Diyar Harki- Member of Dakok for Rights and Freedom
It has now been over two years and two months since the Kurdistan Region of Iraq (KRI) stopped exporting oil through its official pipeline, following disputes with the federal government in Baghdad. Yet despite this halt, oil continues to flow not to the public, but into private hands. An estimated 300,000 barrels of oil are still produced every day in Kurdistan, but the revenues are neither declared, nor shared, nor seen in the lives of ordinary citizens.
Instead of transparency, what the public receives is a mix of vague statements, delayed salaries, and crumbling infrastructure. The Kurdistan Regional Government (KRG) now claims it is $9.25 billion in debt to oil companies a staggering figure that raises more questions than answers. If oil is still being sold, where is the money? If the region is rich in resources, why are its people living in economic paralysis?
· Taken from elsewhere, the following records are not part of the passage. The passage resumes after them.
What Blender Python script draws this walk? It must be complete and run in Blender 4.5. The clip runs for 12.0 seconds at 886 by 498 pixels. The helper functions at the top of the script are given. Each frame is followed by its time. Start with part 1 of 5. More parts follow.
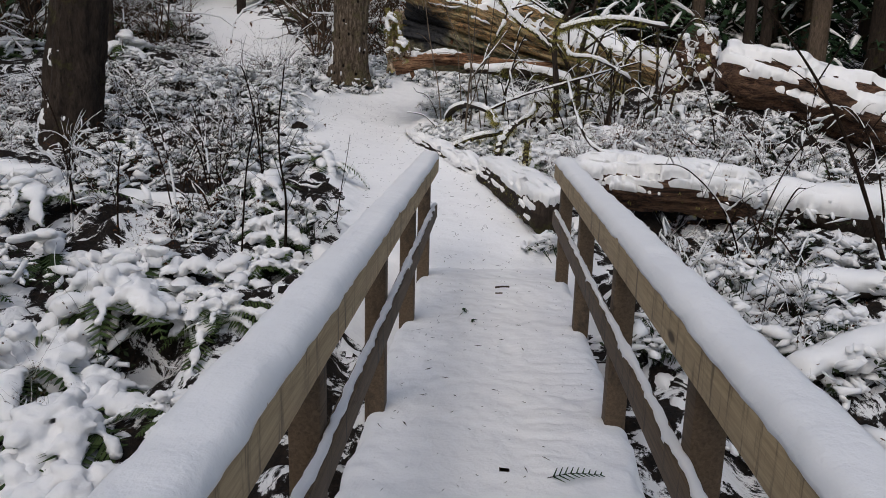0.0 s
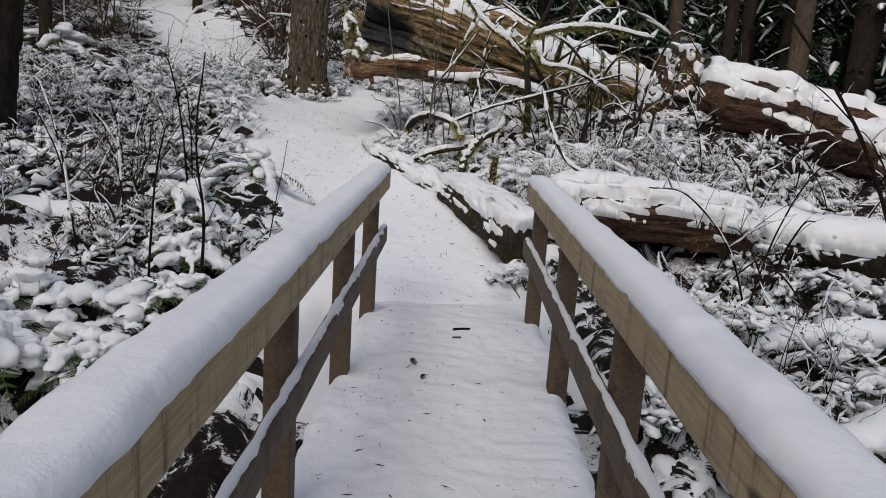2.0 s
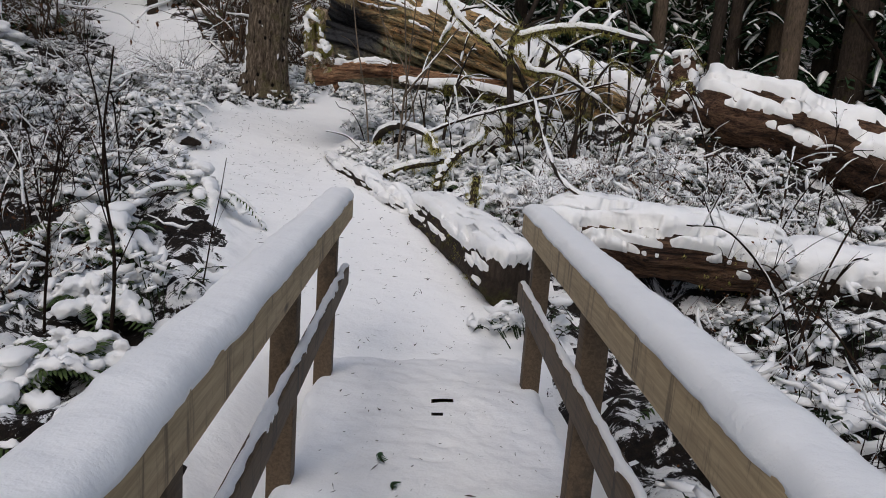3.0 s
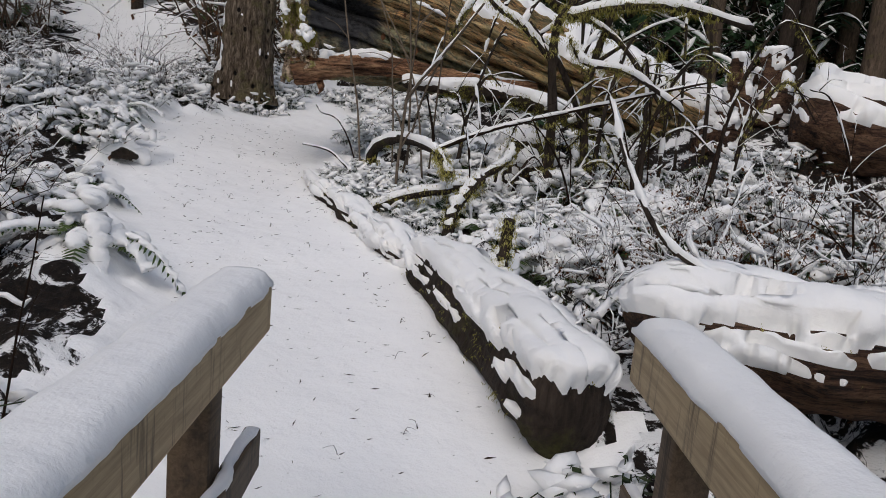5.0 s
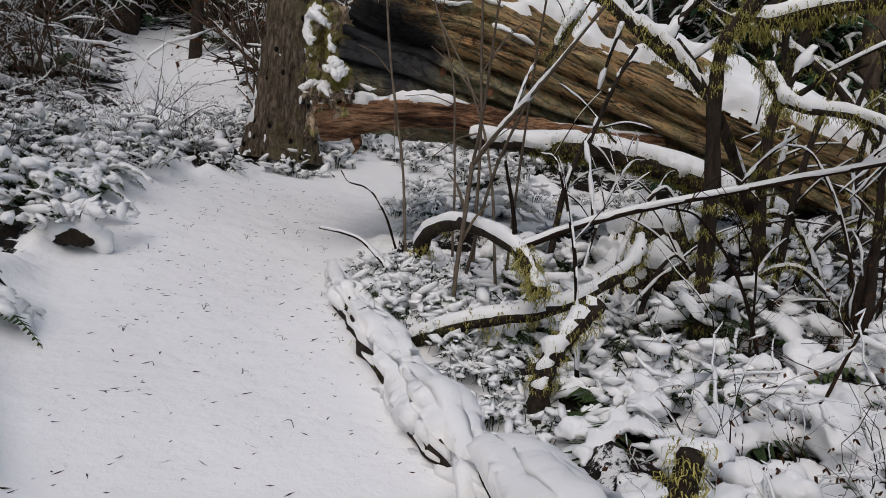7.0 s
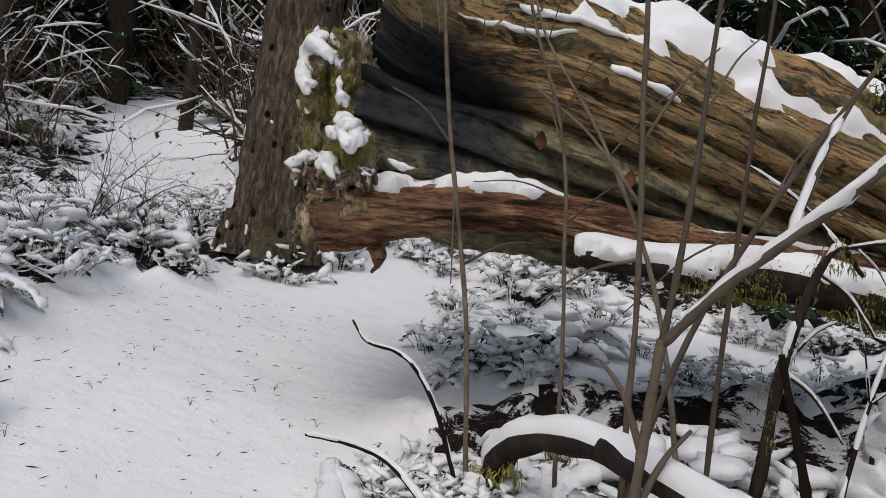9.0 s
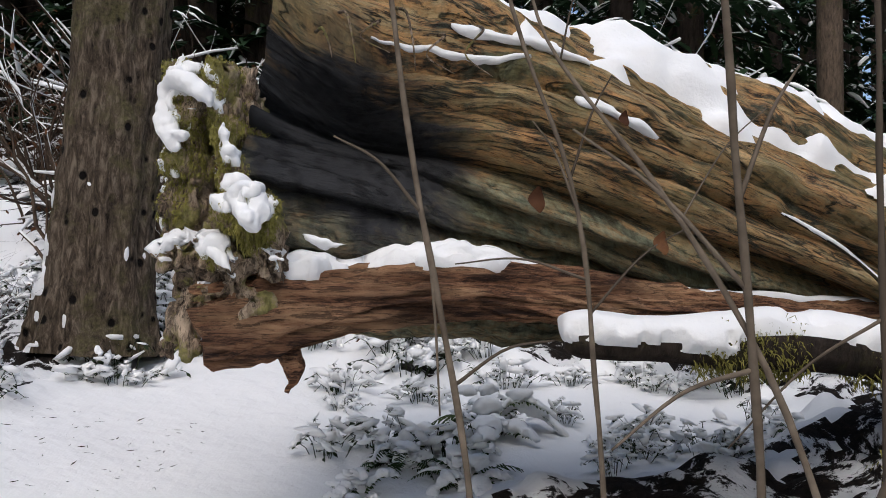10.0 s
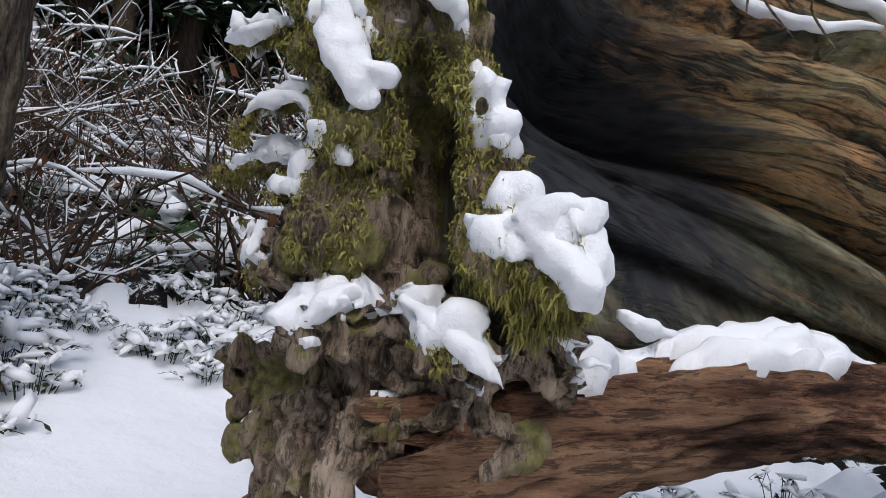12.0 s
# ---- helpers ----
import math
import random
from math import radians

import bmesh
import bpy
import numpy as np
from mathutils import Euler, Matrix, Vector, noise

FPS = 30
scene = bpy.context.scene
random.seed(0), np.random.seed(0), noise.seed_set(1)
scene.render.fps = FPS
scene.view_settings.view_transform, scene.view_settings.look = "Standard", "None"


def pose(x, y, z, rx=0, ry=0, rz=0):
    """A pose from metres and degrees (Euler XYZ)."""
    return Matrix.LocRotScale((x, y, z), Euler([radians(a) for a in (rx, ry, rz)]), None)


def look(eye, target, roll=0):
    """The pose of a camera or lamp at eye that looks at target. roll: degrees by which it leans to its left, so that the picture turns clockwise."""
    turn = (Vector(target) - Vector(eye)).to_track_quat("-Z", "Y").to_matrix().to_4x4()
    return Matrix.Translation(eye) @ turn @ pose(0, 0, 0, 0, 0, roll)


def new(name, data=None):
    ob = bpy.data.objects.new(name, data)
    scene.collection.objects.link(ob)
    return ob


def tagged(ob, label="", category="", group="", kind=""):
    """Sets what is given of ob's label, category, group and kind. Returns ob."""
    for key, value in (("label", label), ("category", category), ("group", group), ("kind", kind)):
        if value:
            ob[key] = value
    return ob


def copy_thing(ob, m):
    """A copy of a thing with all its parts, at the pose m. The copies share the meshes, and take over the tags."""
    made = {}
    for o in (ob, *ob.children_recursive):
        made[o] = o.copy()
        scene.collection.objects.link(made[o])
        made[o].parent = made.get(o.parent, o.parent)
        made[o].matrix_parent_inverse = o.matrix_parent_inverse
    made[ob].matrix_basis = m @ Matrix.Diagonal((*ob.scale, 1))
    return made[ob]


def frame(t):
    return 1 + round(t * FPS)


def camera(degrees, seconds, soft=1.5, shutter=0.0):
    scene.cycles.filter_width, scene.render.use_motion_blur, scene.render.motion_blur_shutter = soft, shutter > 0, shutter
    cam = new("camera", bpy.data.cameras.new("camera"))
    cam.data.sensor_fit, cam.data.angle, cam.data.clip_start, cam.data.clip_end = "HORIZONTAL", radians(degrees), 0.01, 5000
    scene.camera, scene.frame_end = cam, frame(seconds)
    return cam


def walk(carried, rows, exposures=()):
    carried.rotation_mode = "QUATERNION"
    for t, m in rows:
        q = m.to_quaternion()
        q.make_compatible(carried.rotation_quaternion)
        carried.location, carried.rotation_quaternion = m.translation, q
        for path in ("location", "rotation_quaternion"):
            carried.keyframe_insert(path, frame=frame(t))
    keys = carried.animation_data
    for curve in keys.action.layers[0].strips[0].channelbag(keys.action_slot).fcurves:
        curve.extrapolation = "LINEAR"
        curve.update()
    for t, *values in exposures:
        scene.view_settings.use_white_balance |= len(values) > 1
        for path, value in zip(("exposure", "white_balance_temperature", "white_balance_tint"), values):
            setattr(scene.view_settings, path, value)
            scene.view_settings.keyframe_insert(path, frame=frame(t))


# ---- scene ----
cam = camera(62.1, 12.0, soft=0.9)
PATH = [
    (0, (0.161, 0.353, 1.461), (0.146, 2.303, 1.017), 1.5),
    (0.5, (0.159, 0.46, 1.449), (0.16, 2.411, 1.009), 2.5),
    (1, (0.241, 0.654, 1.407), (0.247, 2.61, 0.989), 3.0),
    (1.5, (0.264, 0.921, 1.376), (0.307, 2.88, 0.976), 3.6),
    (2, (0.238, 1.282, 1.359), (0.321, 3.241, 0.962), 3.8),
    (2.5, (0.241, 1.791, 1.351), (0.368, 3.749, 0.961), 3.8),
    (2.7, (0.233, 1.982, 1.372), (0.384, 3.939, 0.989), 3.8),
    (4.3, (0.314, 3.55, 1.323), (0.478, 5.515, 0.986), 5.3),
    (4.5, (0.343, 3.807, 1.333), (0.496, 5.771, 0.984), 5.2),
    (5, (0.369, 4.362, 1.331), (0.501, 6.328, 0.99), 5.3),
    (5.5, (0.408, 4.924, 1.356), (0.492, 6.899, 1.05), 5.4),
    (6, (0.419, 5.476, 1.394), (0.464, 7.457, 1.126), 5.3),
    (6.5, (0.438, 5.984, 1.417), (0.429, 7.969, 1.173), 5.3),
    (7, (0.426, 6.521, 1.452), (0.338, 8.506, 1.227), 5.4),
    (7.2, (0.392, 6.721, 1.476), (0.274, 8.706, 1.259), 5.5),
    (8.8, (0.071, 8.312, 1.583), (-0.087, 10.306, 1.548), 7.3),
    (9, (-0.018, 8.53, 1.621), (-0.128, 10.527, 1.61), 6.7),
    (9.5, (-0.242, 8.911, 1.699), (-0.154, 10.909, 1.741), 4.0),
    (10, (-0.405, 9.281, 1.759), (-0.049, 11.245, 1.892), 1.3),
    (10.5, (-0.494, 9.624, 1.818), (0.041, 11.545, 1.969), 0.6),
    (11, (-0.717, 9.948, 1.866), (-0.025, 11.819, 2.001), 1.4),
    (11.5, (-0.855, 10.12, 1.844), (-0.213, 12.008, 2.008), 4.1),
    (12, (-1.082, 10.548, 1.912), (-0.211, 12.342, 2.064), 4.8),
]
walk(cam, [(t, look(eye, target, roll)) for t, eye, target, roll in PATH], exposures=[(0, -0.36, 6500, 10), (3, -0.36, 6500, 10), (5, -0.4, 6500, 10), (7, -0.45, 6500, 10), (9, -0.22, 6450, 10), (9.5, -0.24, 6400, 10), (10, 0.05, 6300, 10), (10.5, 0.22, 6200, 10), (11, 0.12, 6000, 11), (12, 0.08, 5900, 11)])

# ---- light: an overcast winter day under open forest ----
world = bpy.data.worlds.new("overcast")
scene.world = world
world.use_nodes = True
wn = world.node_tree
sky = wn.nodes.new("ShaderNodeTexSky")
sky.sky_type, sky.sun_disc = "NISHITA", False
sky.sun_elevation, sky.sun_rotation = radians(42), radians(200)
sky.air_density, sky.dust_density, sky.ozone_density = 1.0, 2.5, 1.0
bg = wn.nodes["Background"]
wn.links.new(sky.outputs[0], bg.inputs[0])
bg.inputs[1].default_value = 0.15
sun = new("sun", bpy.data.lights.new("sun", "SUN"))
sun.data.energy, sun.data.angle, sun.data.color = 1.45, radians(50), (1.0, 0.955, 0.905)
sun.matrix_world = look((-1.8, -4.2, 11), (0, 2, 0))

# ---- noise, meshes and parts ----
def hashed(ix, iy, iz, seed):
    n = (ix.astype(np.int64) * 73856093) ^ (iy.astype(np.int64) * 19349663) ^ (iz.astype(np.int64) * 83492791) ^ (seed * 2654435761)
    n = (n ^ (n >> 13)) * 1274126177 & 0xFFFFFFFF
    n = (n ^ (n >> 16)) & 0xFFFF
    return n / 32767.5 - 1.0


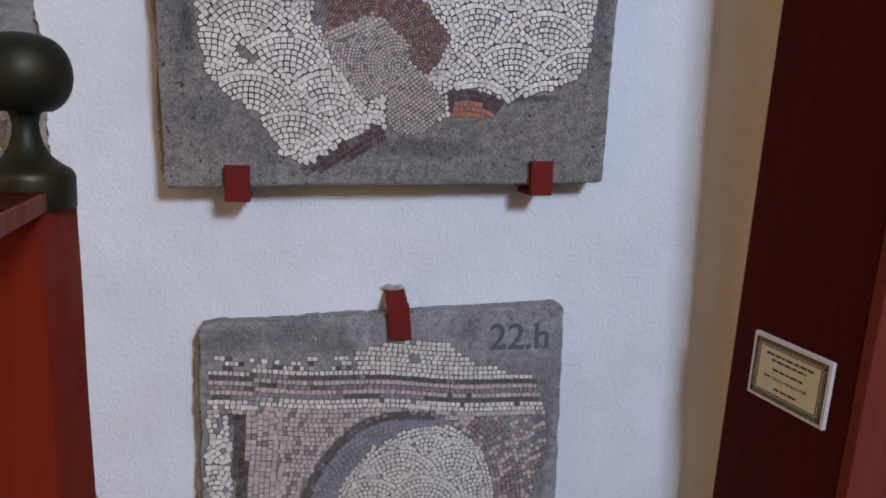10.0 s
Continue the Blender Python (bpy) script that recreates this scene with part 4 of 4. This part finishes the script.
# ---- balustrade: post with turned finial, rail and panel ----
PX, PY, PW = -0.109, 0.525, 0.077
balustrade = thing("balustrade", PX, PY, 0, "red painted newel post with flat hand rail and dark ball", "railing")
bm = box(-PW / 2, PW / 2, -PW / 2, PW / 2, 0, 1.064, 0.005, 3)
bmesh.ops.subdivide_edges(bm, edges=[e for e in bm.edges if e.calc_length() > 0.5], cuts=30)
bmesh.ops.transform(bm, matrix=pose(PX, PY, 0, 0, 0, -12), verts=bm.verts)
wobble(bm, 0.0012, 7, 3.0)
lean_y(bm, 0.06, 1.06)
newel = part("newel_post", smooth(bm), RAILWOOD, balustrade)
bm = box(-0.073, 0, -2.2, 0, 1.052, 1.0725, 0.003, 2)
bmesh.ops.transform(bm, matrix=pose(-0.076, PY - 0.033, 0, 0, 0, 5), verts=bm.verts)
part("hand_rail", bm, WOOD, balustrade)


# pale strip on the rail's side: wear plus window light painted in
bm = box(-0.001, 0.0022, -2.2, -0.004, 1.0545, 1.0715, 0.0006, 1)
bmesh.ops.transform(bm, matrix=pose(-0.076, PY - 0.033, 0, 0, 0, 5), verts=bm.verts)
wobble(bm, 0.0005, 30, 2.0)
part("rail_edge", bm, WORN_LIT, balustrade, "pinkish edge of the hand rail, wear and window light in its colour")
bead = box(-0.0042, 0.0012, -0.0042, 0.0012, 0.0, 1.058, 0.0015, 2)
bmesh.ops.transform(bead, matrix=pose(PX, PY, 0, 0, 0, -12) @ pose(-PW / 2 + 0.002, -PW / 2 + 0.002, 0), verts=bead.verts)
part("corner_bead", lean_y(bead, 0.06, 1.06), WORN_LIT, newel, "worn pinkish corner of the post")


def turned(profile_rz, x, y, z, n=48):
    bm, rows = bmesh.new(), []
    for r, h in profile_rz:
        rows.append([bm.verts.new((x + r * math.cos(2 * math.pi * i / n), y + r * math.sin(2 * math.pi * i / n), z + h)) for i in range(n)])
    for a, b in zip(rows, rows[1:]):
        for i in range(n):
            j = (i + 1) % n
            bm.faces.new((a[i], a[j], b[j], b[i]))
    bm.faces.new(rows[-1])
    return smooth(bm)


ball = [(0.0435 * math.cos(a) ** 0.7 if math.cos(a) > 0 else 0.0005, 0.120 + 0.038 * math.sin(a)) for a in np.linspace(-1.15, 1.56, 26)]
base = [(0.0405, -0.006), (0.0415, -0.004), (0.0415, 0.022), (0.041, 0.026), (0.038, 0.031), (0.030, 0.036), (0.0215, 0.043), (0.0155, 0.053), (0.0125, 0.064), (0.0115, 0.074), (0.0135, 0.083), (0.0175, 0.087)]
part("finial_base", turned(base, -0.0985, PY, 1.060), BRASS, newel, "dark bronze turned collar and neck")
part("finial_ball", turned(ball, -0.0985, PY, 1.060), BRASS, newel, "dark bronze ball")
Not a single cent from these undisclosed oil revenues has been used to rebuild the region or support essential services. There have been no significant infrastructure projects, no economic recovery plan, and no tangible improvements in public welfare. Meanwhile, thousands of public servants, teachers, and healthcare workers continue to wait months for partial salary payments while the cost of living rises and hope declines.
And yet, when election season comes around, the same authorities seem to find just enough funds to buy loyalty. In the last elections, vote-buying was not only visible it was normalized. While the average citizen struggles to afford groceries, the political elite spent generously to ensure they stayed in power. The people’s poverty has become a political currency.
This is not governance it is systematic mismanagement, bordering on exploitation. A ruling class that benefits from illegal oil sales, while offering no accountability, is not serving the nation it is profiting off its collapse.
What is even more troubling is the culture of fear that surrounds this conversation. In today’s Kurdistan, asking “Where is the oil money?” is treated like a criminal act. Journalists, activists, and ordinary citizens are often intimidated, silenced, or accused of treason for daring to demand transparency.
The people of Kurdistan deserve better. They deserve governance, not control; service, not slogans; dignity, not deception. Until there is real transparency, democratic accountability, and a break from this cycle of shadow economics and staged loyalty, the future of Kurdistan will remain hostage to a system that prioritizes private power over public good. If asking these questions is dangerous, then perhaps danger is the only path left to dignity.